Feeding animals based on knowledge of their genes sounds like something from science fiction.
Yet it’s already happened, thanks to technology developed by Alltech, a Kentucky-based agricultural company that has developed gene chips, which map the genes of the animals and allow the company to study the “nutrigenomics” of livestock.
“When we feed an animal, we look at the impact of feeding on the genetics,” said Jim Bannerman, the company’s Winnipeg-based director of national accounts.
“We look at if the genes are turned on or off, and we do that on everything we do now.”
A huge portion of the improvement in animal performance in the last few years has come from genetics, he said, but nutrition and genetics have not generally been considered together. Two major goals of the science are to improve growth rates and feed efficiency.

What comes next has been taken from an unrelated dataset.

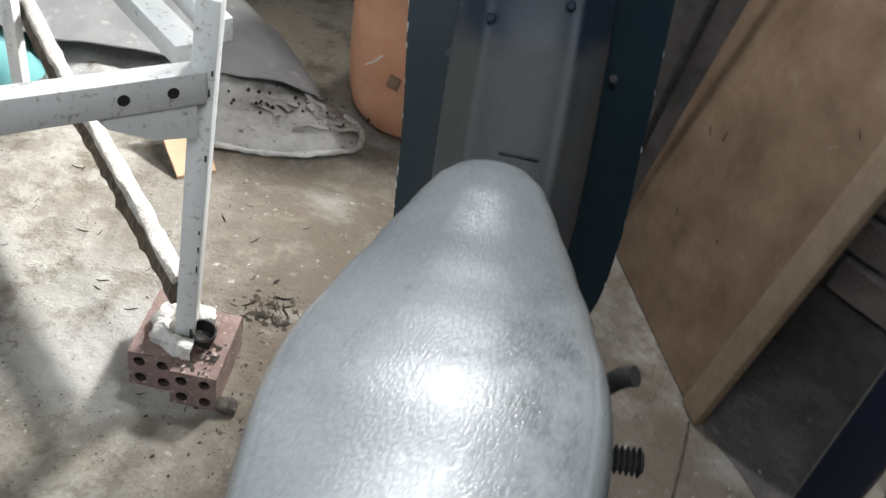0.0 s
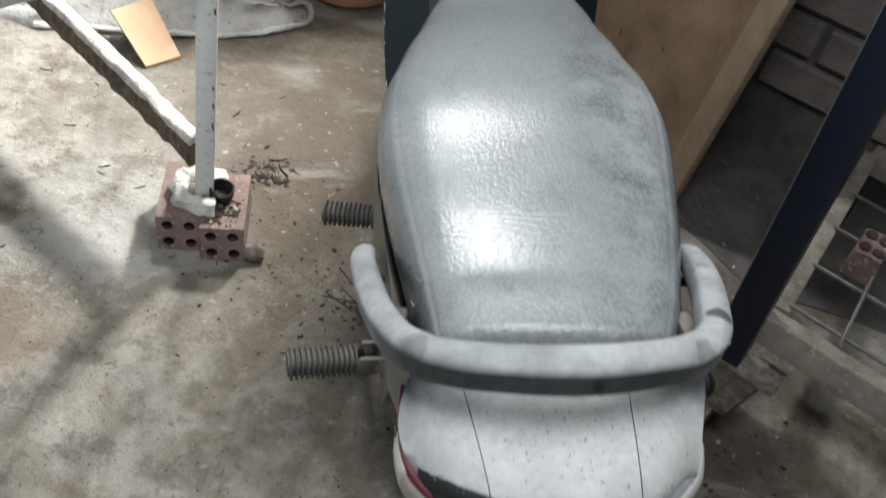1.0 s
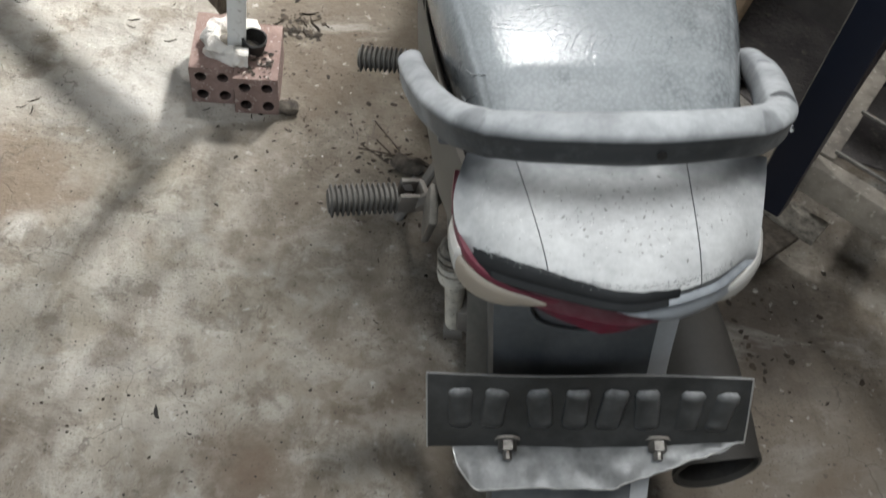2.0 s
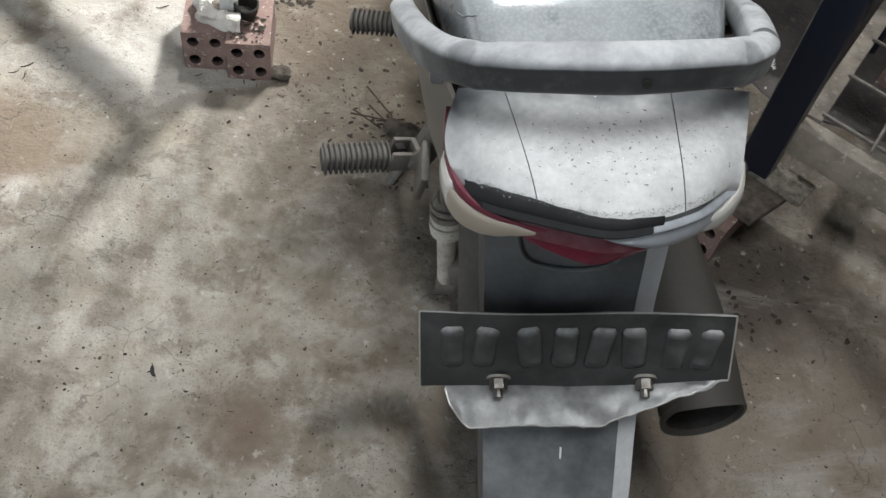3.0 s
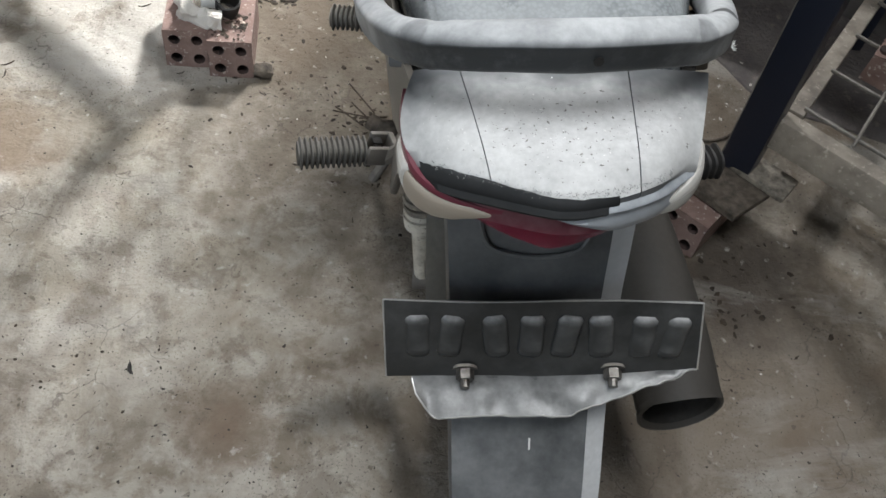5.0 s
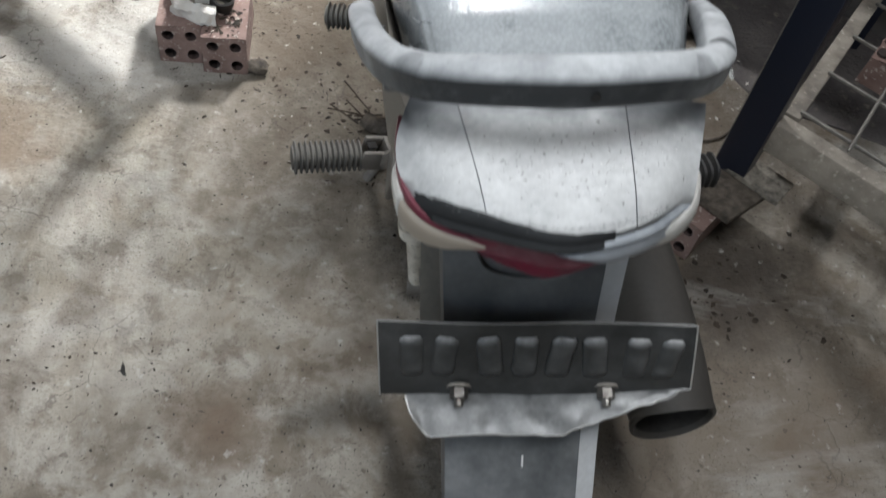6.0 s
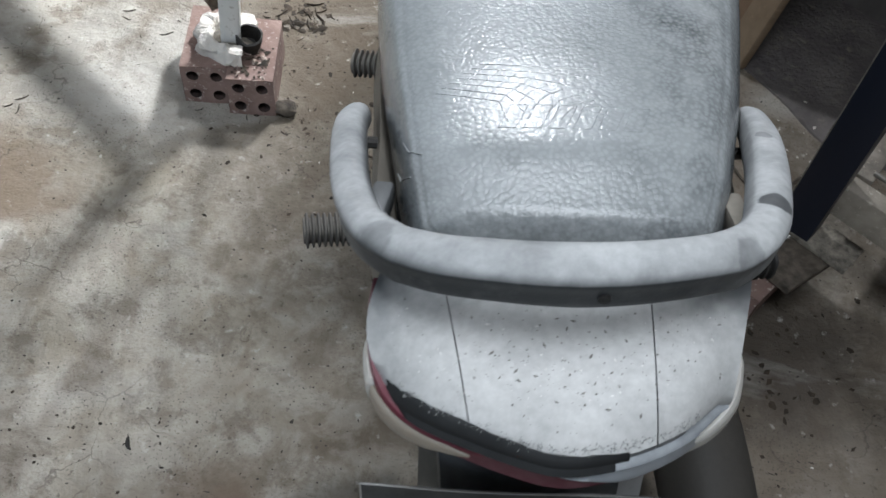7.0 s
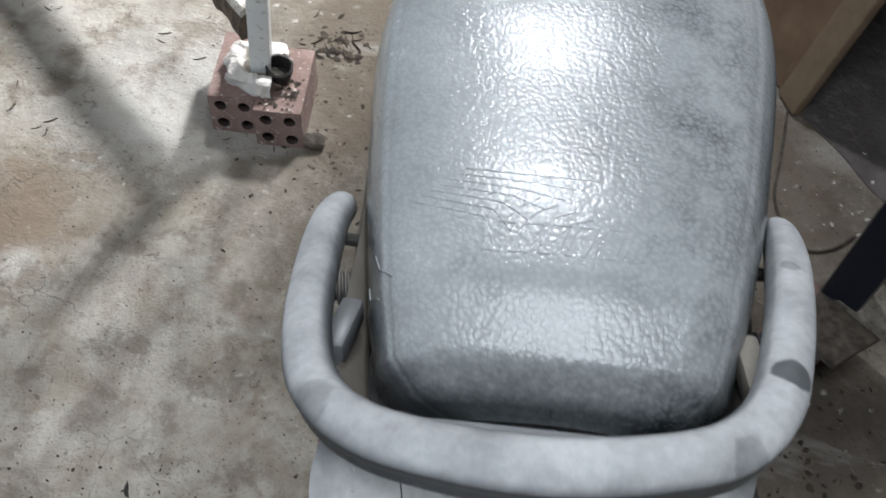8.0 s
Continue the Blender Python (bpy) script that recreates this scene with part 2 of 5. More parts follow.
def seat_vinyl():
    """Black grained vinyl under pale dust, rubbed bare in blotches along one edge."""
    m, nt, p = tree("dusty_seat_vinyl")
    tc = nt.nodes.new("ShaderNodeTexCoord")
    sx = nt.nodes.new("ShaderNodeSeparateXYZ")
    nt.links.new(tc.outputs["Object"], sx.inputs[0])

    def ramp(src, lo, hi):
        r = nt.nodes.new("ShaderNodeMapRange")
        r.interpolation_type = "SMOOTHSTEP"
        r.inputs["From Min"].default_value, r.inputs["From Max"].default_value = lo, hi
        nt.links.new(src, r.inputs[0])
        return r.outputs[0]

    # pebbled grain
    warp = nt.nodes.new("ShaderNodeVectorMath")
    warp.operation = "MULTIPLY_ADD"
    soft = nt.nodes.new("ShaderNodeTexNoise")
    soft.inputs["Scale"].default_value = 90.0
    nt.links.new(tc.outputs["Object"], soft.inputs["Vector"])
    nt.links.new(soft.outputs["Color"], warp.inputs[0])
    warp.inputs[1].default_value = (0.004, 0.004, 0.004)
    nt.links.new(tc.outputs["Object"], warp.inputs[2])
    cells = nt.nodes.new("ShaderNodeTexVoronoi")
    cells.inputs["Scale"].default_value = 330.0
    nt.links.new(warp.outputs[0], cells.inputs["Vector"])
    grain = ramp(cells.outputs[0], 0.25, 0.75)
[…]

The process doesn’t manipulate genes, but seeks to maximize the expression of genes already present in the animal. Geneticists started their research process by studying the effect of different feed regimes on baby chicks, as the most pronounced effects are seen in very young animals.
“Some of those genes can be turned on permanently by nutrition and some of them can be turned off permanently,” Bannerman said. “Sometimes there’s a very small window, a matter of hours after birth when we can do this. The more we learn, the more we understand how precise this science has become.”
Most people who raise broilers or layers have a three-phase program. The Alltech program introduces a fourth phase, the conditioning phase.
“There’s another phase in there, where we’re feeding a specific diet to affect those genes,” Bannerman said.
“The conditioning phase is very short and we manufacture the feed for this phase.”
He said the feeding program can result in improved meat quality and does not involve any additional costs.